* _WORK TO DO_: Leave out the pictures and transcribe everything else exactly.

* _MATERIAL PROVIDED_:
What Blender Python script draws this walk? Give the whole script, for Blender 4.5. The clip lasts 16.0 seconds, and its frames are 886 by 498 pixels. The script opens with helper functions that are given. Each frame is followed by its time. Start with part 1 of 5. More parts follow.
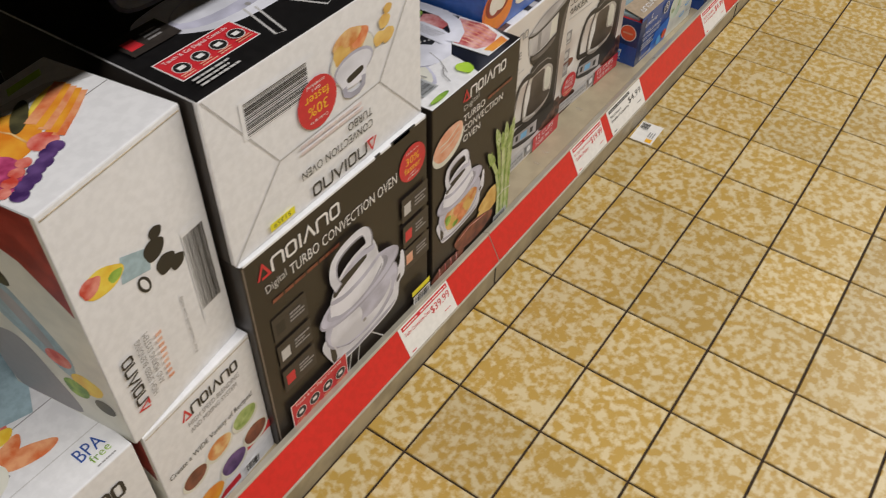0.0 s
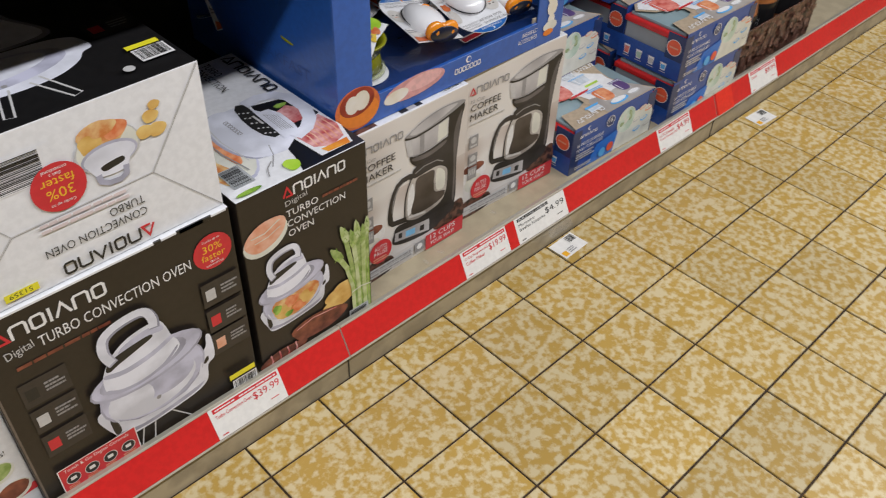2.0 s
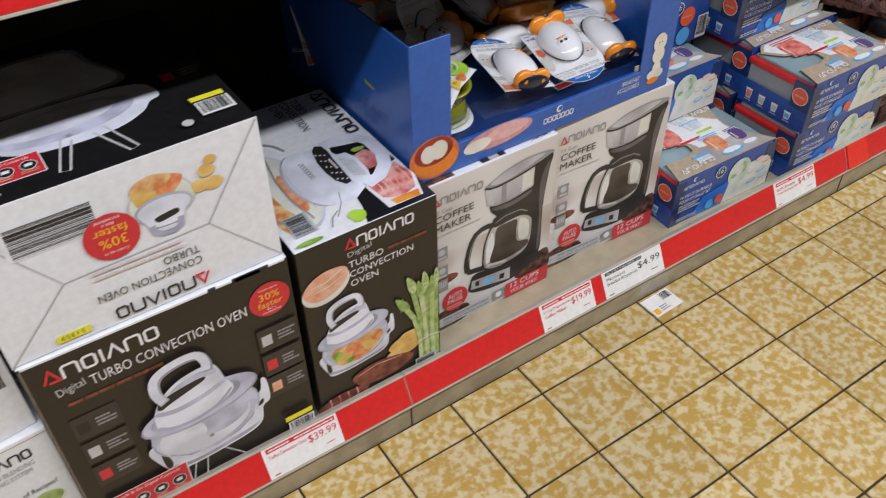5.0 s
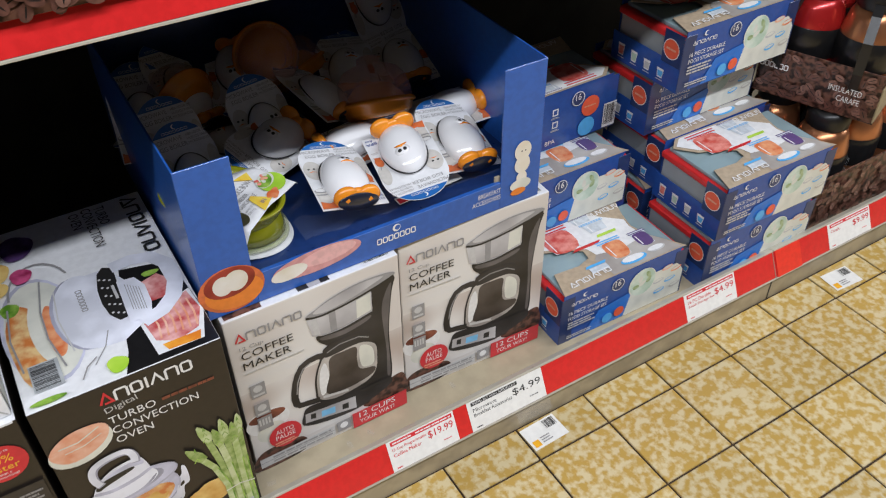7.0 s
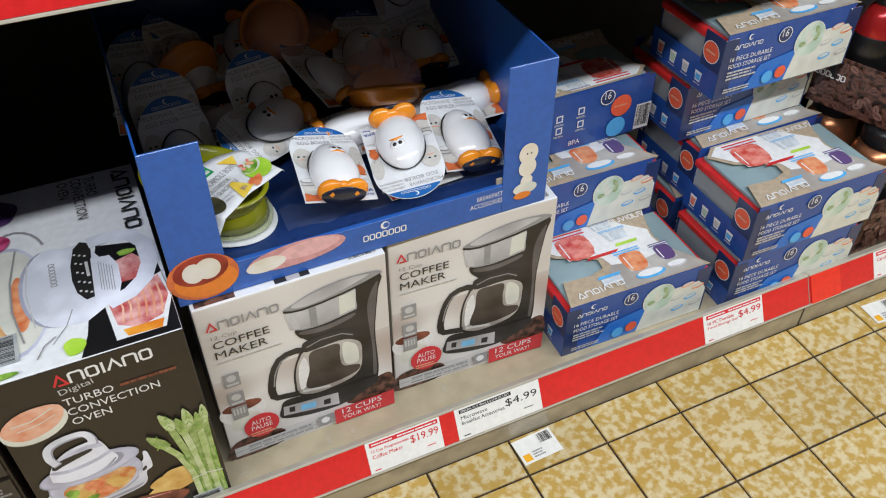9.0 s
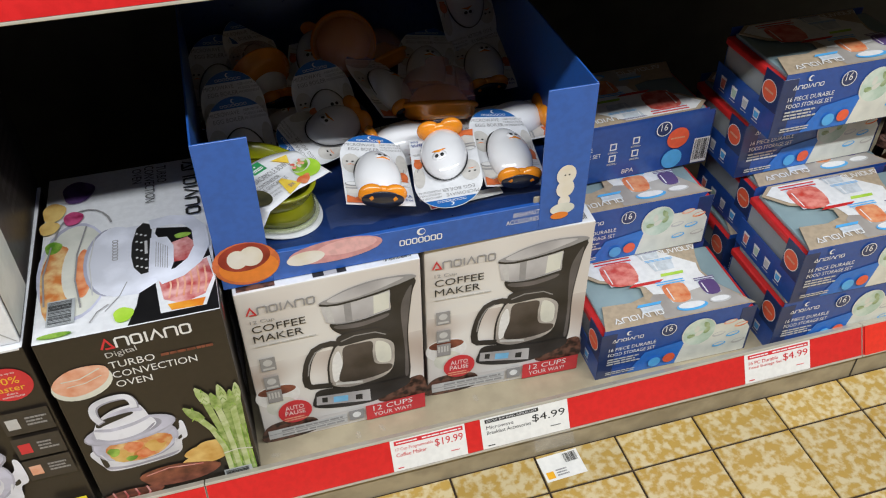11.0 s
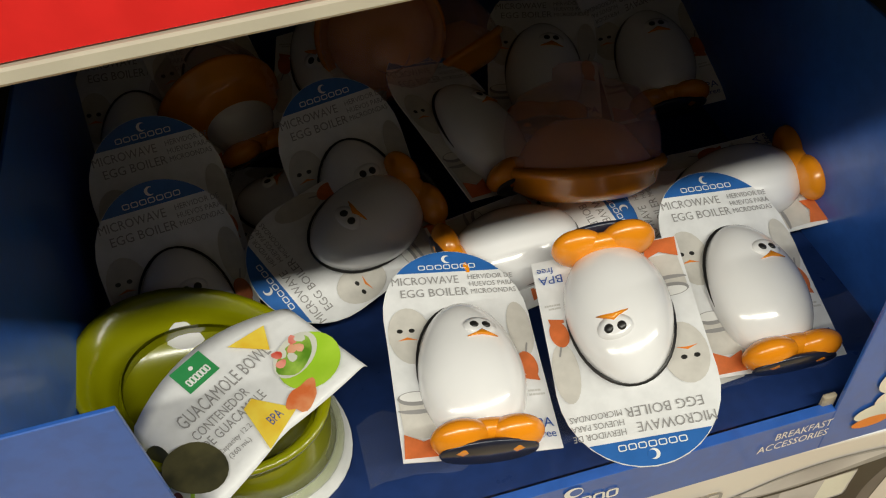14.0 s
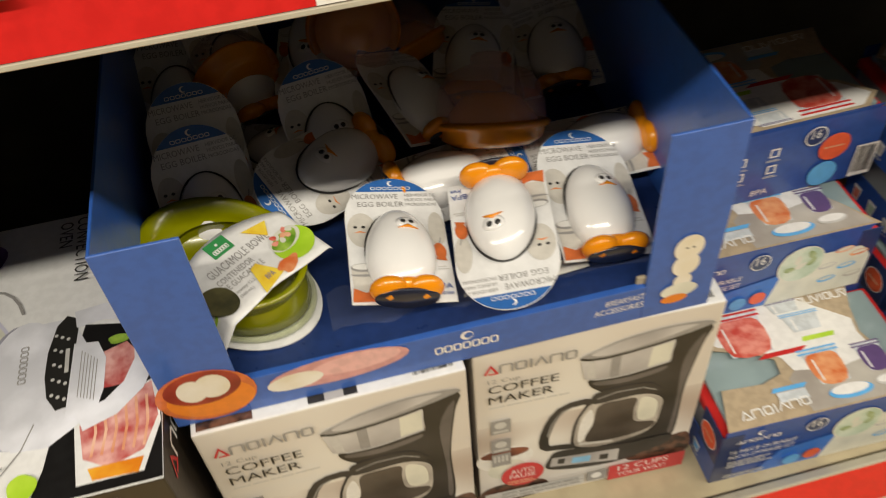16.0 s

* _THE ANSWER_:
What Blender Python script draws this walk? Give the whole script, for Blender 4.5. The clip lasts 16.0 seconds, and its frames are 886 by 498 pixels. The script opens with helper functions that are given. Each frame is followed by its time. Start with part 1 of 5. More parts follow.
0.0 s
2.0 s
5.0 s
7.0 s
9.0 s
11.0 s
14.0 s
16.0 s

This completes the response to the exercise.